**WHAT TO PRODUCE**
Quote all lines below exactly. Images stay out.

++++++

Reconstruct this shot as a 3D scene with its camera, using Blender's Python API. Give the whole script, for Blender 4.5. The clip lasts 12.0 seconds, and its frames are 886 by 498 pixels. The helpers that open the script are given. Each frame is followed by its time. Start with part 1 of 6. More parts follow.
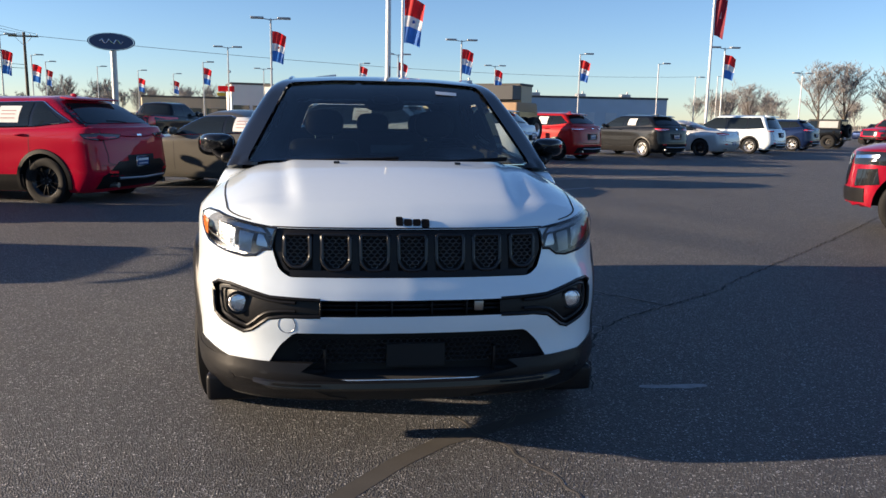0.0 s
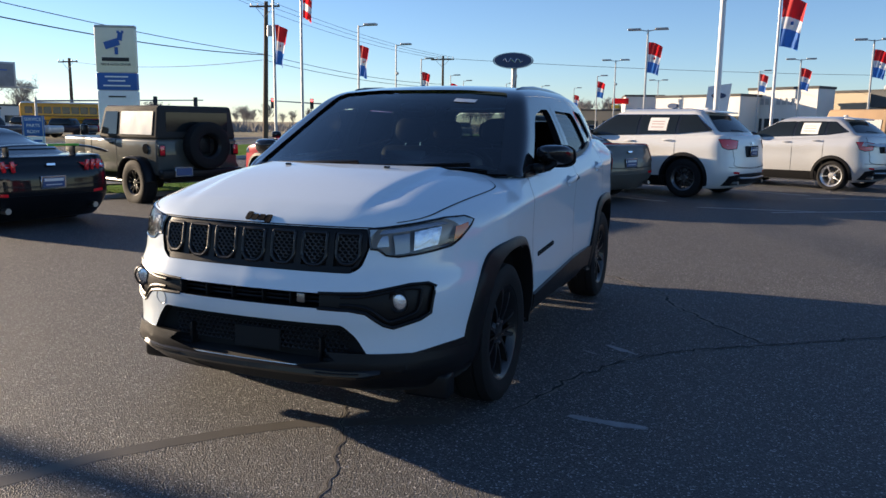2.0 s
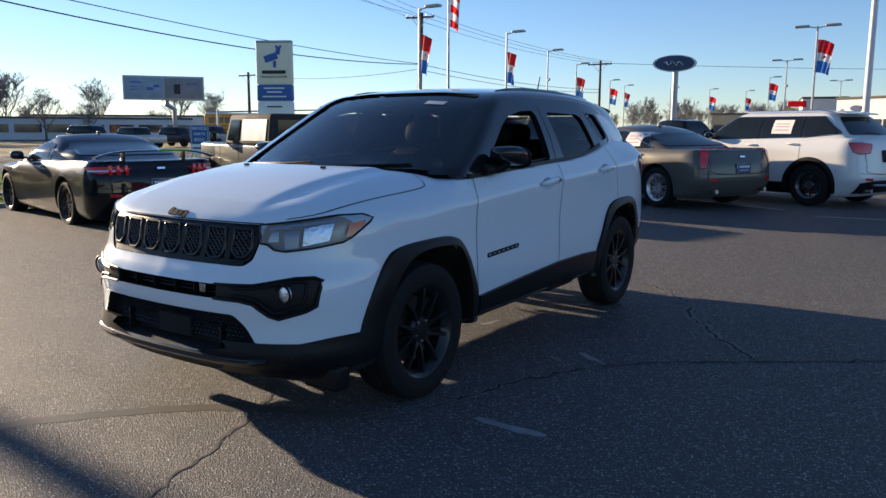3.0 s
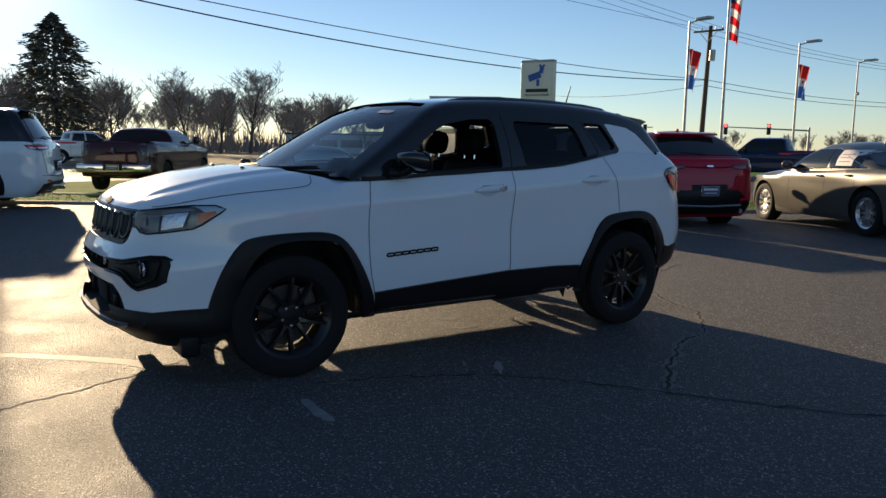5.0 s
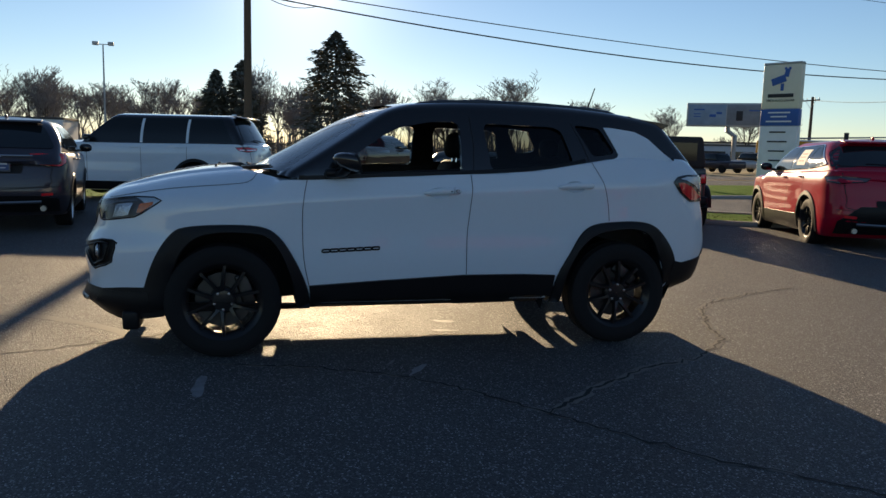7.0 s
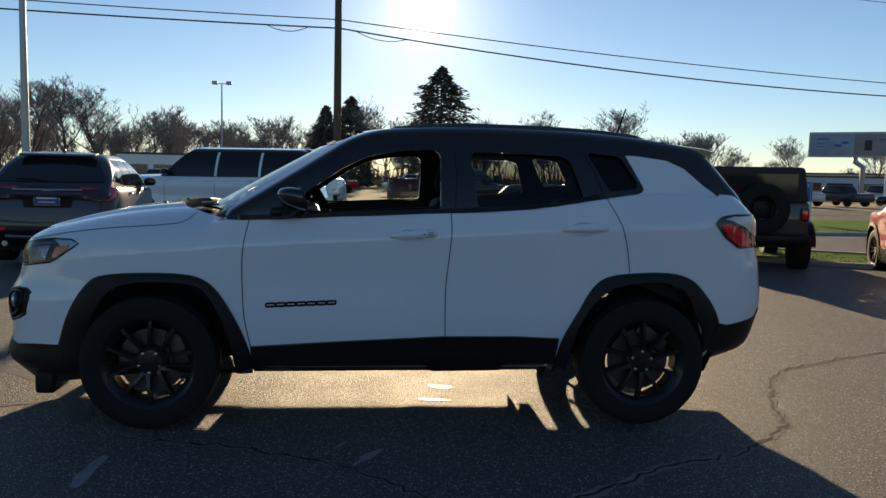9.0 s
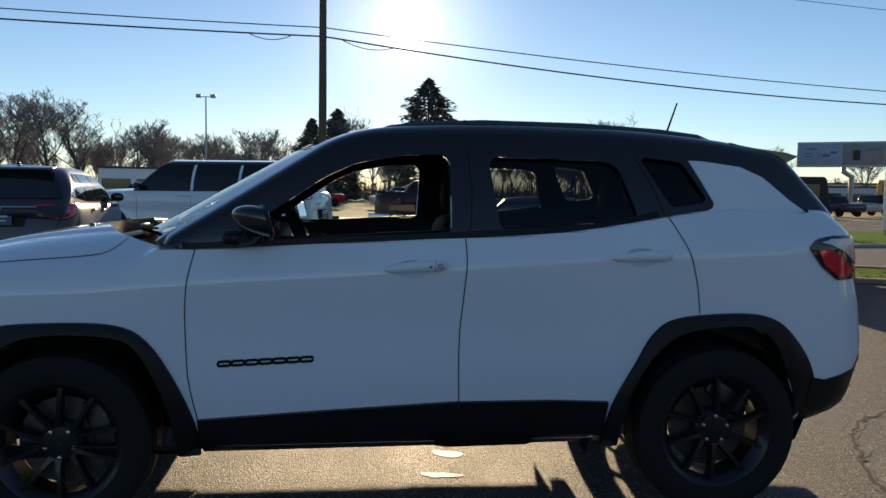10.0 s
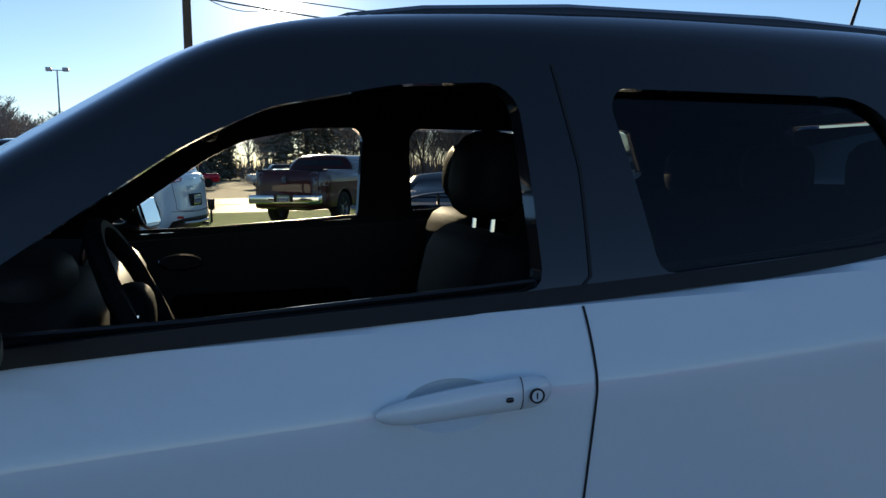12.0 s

++++++

**ANSWER IN FULL**
Reconstruct this shot as a 3D scene with its camera, using Blender's Python API. Give the whole script, for Blender 4.5. The clip lasts 12.0 seconds, and its frames are 886 by 498 pixels. The helpers that open the script are given. Each frame is followed by its time. Start with part 1 of 6. More parts follow.
0.0 s
2.0 s
3.0 s
5.0 s
7.0 s
9.0 s
10.0 s
12.0 s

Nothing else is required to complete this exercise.